Node clustering in graphs is a classical problem solved by various techniques, including spectral clustering, graph partitioning, and others. SGT’s graph interpretation facilitates grouping of symbols that occur closely via any of these node clustering methods.

This is because SGT gives larger weights to the edges, \(\psi _{uv}\), corresponding to symbol pairs that occur closely. For instance, consider a sequence in Fig. 15a, in which v occurs closer to u than w, also implying \(E[X]<E[Y]\). Therefore, in this sequence’s SGT, the edge weight for \(u\) \(\rightarrow \) \(v\) should be greater than for \(u\) \(\rightarrow \) \(w\), i.e. \(\psi _{uv}>\psi _{uw}\).

From the assumption in Sect. 2.4.1, we will have, \(E[|\varLambda _{uv}|]=E[|\varLambda _{uw}|]\). Therefore, \(\psi _{uv}\propto E[\phi (X)]\) and \(\psi _{uw}\propto E[\phi (Y)]\), and due to Condition b on \(\phi \) given in Sect. 2.3, if \(E[X]<E[Y]\), then \(E[\psi _{uv}]>E[\psi _{uw}]\).

Moreover, for an effective clustering, it is important to bring the “closer” symbols in the sequence more close in the graph space. In the SGT’s graph interpretation, it implies that \(\psi _{uv}\) should go as high as possible to bring v closer to u in the graph and vice versa for (uw). Thus, effectively, \(\varDelta =E[\psi _{uv}-\psi _{uw}]\) should be increased. It is proved in “Appendix B” that \(\varDelta \) will increase with \(\kappa \), if \(\kappa d>1, \forall d \), where we have \(d \in {\mathbb {N}}\).

In effect, SGT enables the clustering of associated symbols.
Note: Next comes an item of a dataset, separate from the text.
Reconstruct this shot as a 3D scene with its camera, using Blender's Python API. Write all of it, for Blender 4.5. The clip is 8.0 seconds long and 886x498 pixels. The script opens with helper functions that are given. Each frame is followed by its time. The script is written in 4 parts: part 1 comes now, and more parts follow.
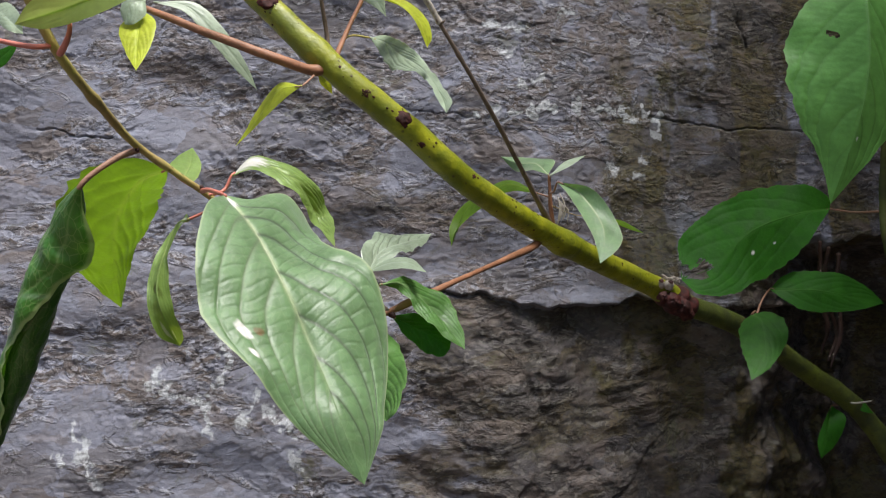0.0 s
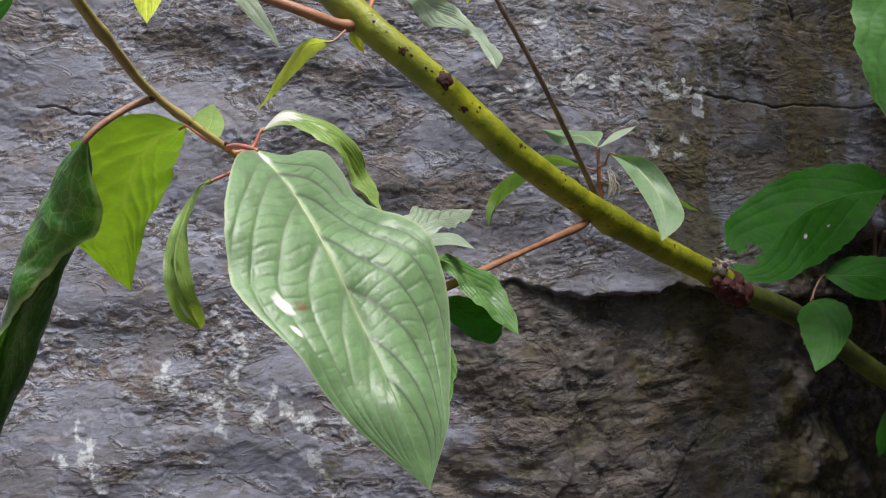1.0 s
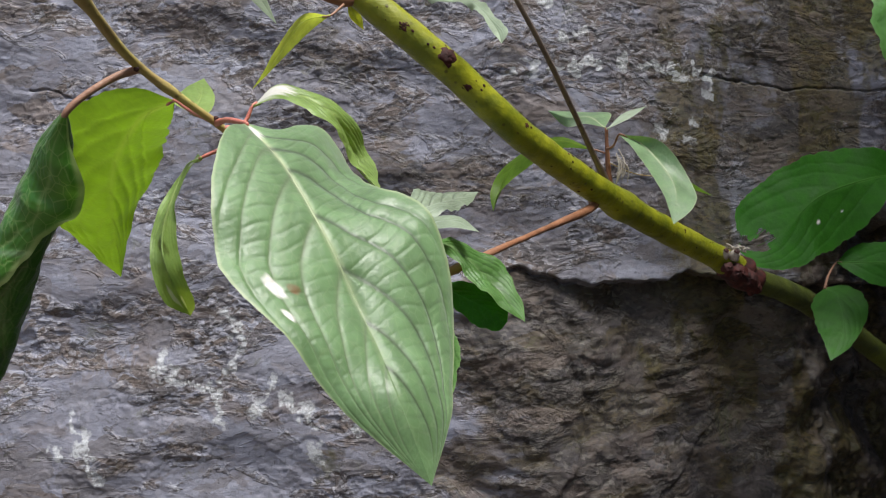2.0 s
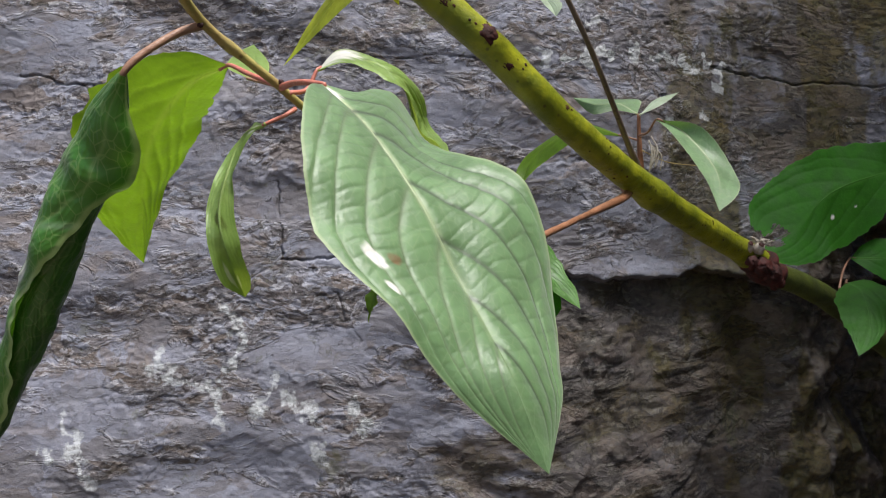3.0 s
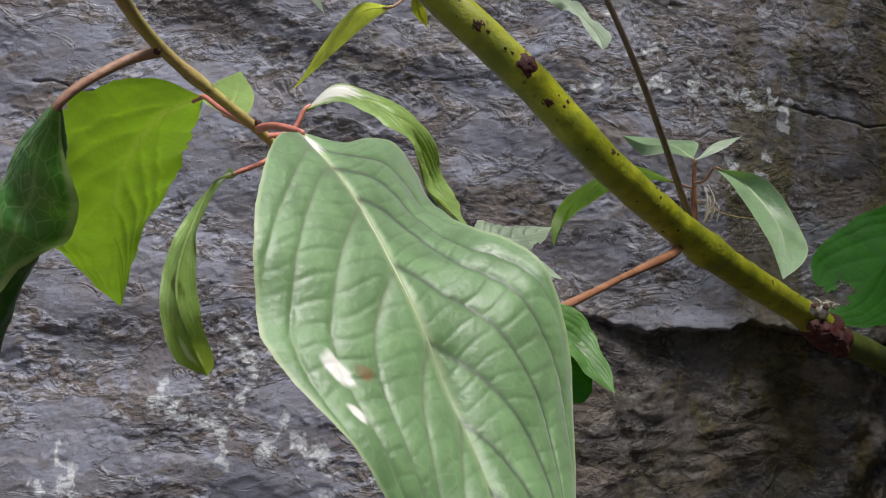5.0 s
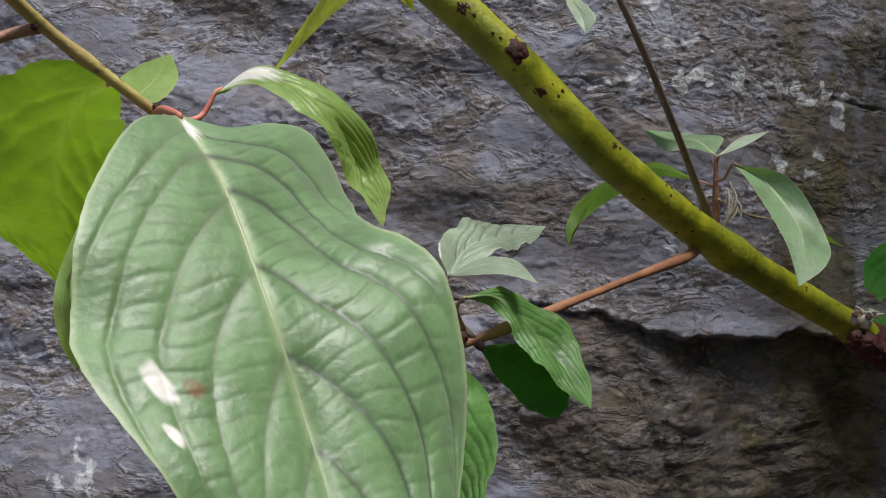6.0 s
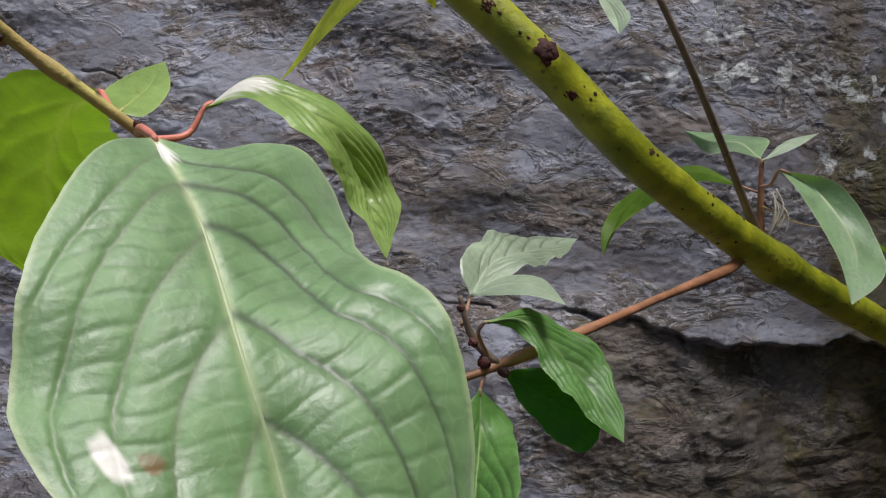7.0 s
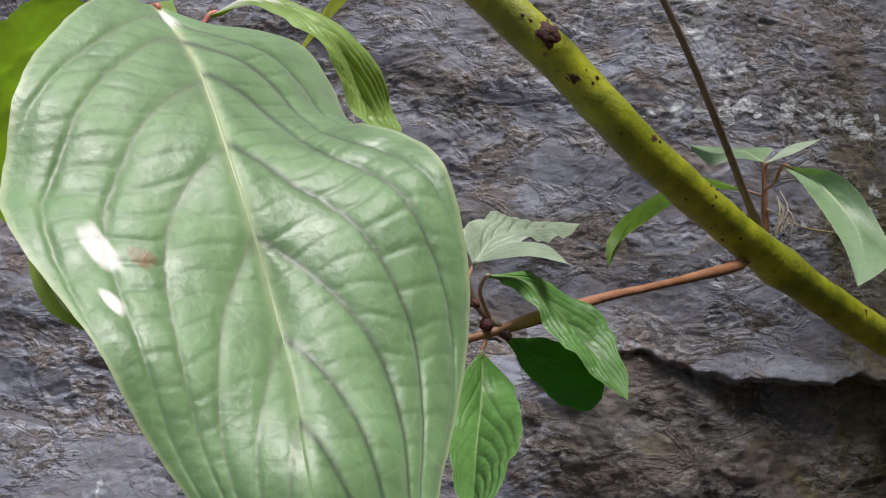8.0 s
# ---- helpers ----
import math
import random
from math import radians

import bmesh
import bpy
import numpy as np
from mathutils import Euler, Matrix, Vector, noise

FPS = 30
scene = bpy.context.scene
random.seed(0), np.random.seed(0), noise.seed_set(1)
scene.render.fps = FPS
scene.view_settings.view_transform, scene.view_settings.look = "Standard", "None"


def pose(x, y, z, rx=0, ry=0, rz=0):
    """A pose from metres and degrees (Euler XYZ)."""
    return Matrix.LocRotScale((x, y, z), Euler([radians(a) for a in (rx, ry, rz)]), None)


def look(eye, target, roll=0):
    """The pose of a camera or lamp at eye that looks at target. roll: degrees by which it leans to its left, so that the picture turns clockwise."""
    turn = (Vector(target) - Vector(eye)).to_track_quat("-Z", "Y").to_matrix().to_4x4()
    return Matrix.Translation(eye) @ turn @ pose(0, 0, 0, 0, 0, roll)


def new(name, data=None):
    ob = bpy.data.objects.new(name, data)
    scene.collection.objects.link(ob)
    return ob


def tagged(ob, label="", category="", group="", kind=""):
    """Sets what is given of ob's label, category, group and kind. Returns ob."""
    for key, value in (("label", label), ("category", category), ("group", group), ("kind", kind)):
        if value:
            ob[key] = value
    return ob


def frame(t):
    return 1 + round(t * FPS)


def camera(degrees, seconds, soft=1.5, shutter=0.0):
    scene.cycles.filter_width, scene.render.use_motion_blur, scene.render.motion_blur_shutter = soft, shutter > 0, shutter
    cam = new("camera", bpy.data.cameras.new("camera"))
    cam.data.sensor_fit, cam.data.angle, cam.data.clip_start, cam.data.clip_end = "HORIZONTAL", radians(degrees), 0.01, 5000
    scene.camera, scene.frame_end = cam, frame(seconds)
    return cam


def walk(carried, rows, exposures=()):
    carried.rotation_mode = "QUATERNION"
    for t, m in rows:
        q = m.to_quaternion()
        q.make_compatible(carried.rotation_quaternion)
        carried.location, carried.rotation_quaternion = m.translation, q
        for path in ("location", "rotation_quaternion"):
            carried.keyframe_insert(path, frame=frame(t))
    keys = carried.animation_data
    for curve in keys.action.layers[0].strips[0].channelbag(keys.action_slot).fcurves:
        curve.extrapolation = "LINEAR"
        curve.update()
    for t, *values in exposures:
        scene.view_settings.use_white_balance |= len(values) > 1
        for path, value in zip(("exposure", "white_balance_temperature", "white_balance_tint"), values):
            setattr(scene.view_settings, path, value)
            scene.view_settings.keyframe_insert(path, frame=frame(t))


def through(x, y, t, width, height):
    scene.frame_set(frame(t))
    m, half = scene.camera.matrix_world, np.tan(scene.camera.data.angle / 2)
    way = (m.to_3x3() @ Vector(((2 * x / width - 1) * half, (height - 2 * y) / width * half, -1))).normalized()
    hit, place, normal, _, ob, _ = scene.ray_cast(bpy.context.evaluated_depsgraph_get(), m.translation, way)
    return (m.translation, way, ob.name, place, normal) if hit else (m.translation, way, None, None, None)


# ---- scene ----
cam = camera(45.3, 8.0, soft=1.15)
PATH = [
    (0, (0.026, 0.002, 1.222), (-0.006, 2.001, 1.24), -1.2),
    (0.5, (0.02, 0.03, 1.217), (-0.028, 2.029, 1.241), -1.2),
    (1, (0.009, 0.046, 1.214), (-0.026, 2.046, 1.232), -1.4),
    (1.5, (0.011, 0.054, 1.214), (-0.037, 2.053, 1.211), -1.4),
    (3, (-0.02, 0.079, 1.205), (0.021, 2.079, 1.219), -1.3),
    (3.5, (-0.04, 0.09, 1.209), (0.069, 2.087, 1.227), -0.6),
    (4, (-0.033, 0.102, 1.21), (0.045, 2.1, 1.249), 0.4),
    (4.5, (-0.024, 0.113, 1.216), (0.001, 2.112, 1.252), 1.2),
    (6, (0.017, 0.145, 1.221), (-0.193, 2.134, 1.245), 2.6),
    (6.5, (0.023, 0.157, 1.222), (-0.241, 2.14, 1.24), 2.8),
    (7, (0.019, 0.164, 1.228), (-0.265, 2.144, 1.228), 2.7),
    (7.5, (0.018, 0.17, 1.222), (-0.284, 2.147, 1.254), 2.7),
    (8, (0.022, 0.166, 1.197), (-0.288, 2.132, 1.386), 3.0),
]
walk(cam, [(t, look(eye, target, roll)) for t, eye, target, roll in PATH], exposures=((0, 0.54), (3.0, 0.58), (4.5, 0.44), (6.0, 0.25), (7.5, 0.25), (8.0, 0.42)))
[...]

This has real-world applications, such as finding the webpages (or products) that are viewed (or bought) together.

Fig. 16
figure 16

Node clustering experiment result

7.2.1 Validation

We validated the efficacy of the SGT extension given above (Sects. 7.1, 7.2) in another experiment presented here. Our main aim in this validation is to perform symbol clustering assuming the sequences are bidirectional. We set up a test experiment such that across different sequence clusters some symbols occur closer to each other. We create a data set that has sequences from three clusters and symbols belonging to two clusters (symbols A–H in one cluster and I–P in another). The mean and standard deviation of the simulated sequence lengths is (103.9, 33.6). The noise is at 30–50% and the number of underlying sequence clusters is equal to three.
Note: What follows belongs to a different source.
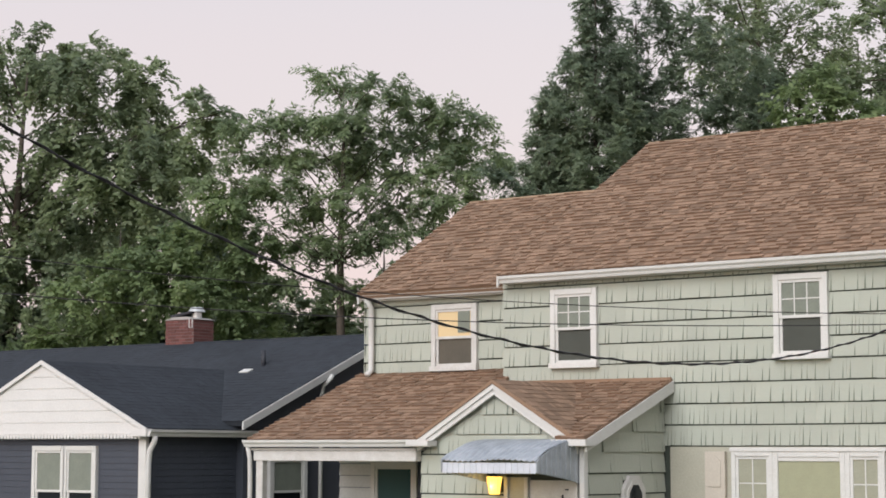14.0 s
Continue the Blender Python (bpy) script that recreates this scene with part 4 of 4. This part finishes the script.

This emulates a biclustering scenario in which sequences in different clusters have distinct patterns; however, the pattern of closely occurring symbols is common across all sequences. This is a complex scenario in which clustering both sequences and symbols can be challenging.

Upon clustering the sequences, the F1-score is found to be 1.0. For symbol clustering, we applied spectral clustering on the aggregated SGT of all sequences, which yielded an accurate result with only one symbol as mis-clustered. Moreover, a heat map in Fig. 16 clearly shows that symbols within the same underlying clusters have significantly higher associations. Thus, it validates that SGT can accurately cluster symbols along with clustering the sequences.

8 Conclusion

SGT is found to yield superior accuracy over other methods in sequence mining. This can be attributed to SGT (a) effectively capturing short- and long-term patterns in both length- sensitive and insensitive problems, (b) it inherently accounts for sequence mismatches to avoid false positives, and, (c) it is robust to noise in sequence patterns. These attributes are discussed in detail in Sects. 6.16.3. Moreover, SGT has significantly lower runtimes due to its computational efficiency and is also easy to implement. It can be further improved by implementing a sparse data structure for the W matrices in the algorithms. In addition to the above-mentioned applications, SGT can also be used for: (a) element (symbol) clustering, (b) sequence database search, and (c) sequence encoding, shown in the Applications section.

Besides, some preliminary work shows the possibility of a 2-D SGT applicable to image data allowing invariance to orientation. Moreover, other choices for the function \(\phi \), such as Gaussian, or addition of a skip parameter r (for addressing lag effects), for example, \(e^{-\kappa \max {(d-r, 0)}}\), and application of concatenated (stacked) SGT features for different \(\kappa \) may be taken as future research. Furthermore, a formal approach for \(\kappa \) selection can be developed.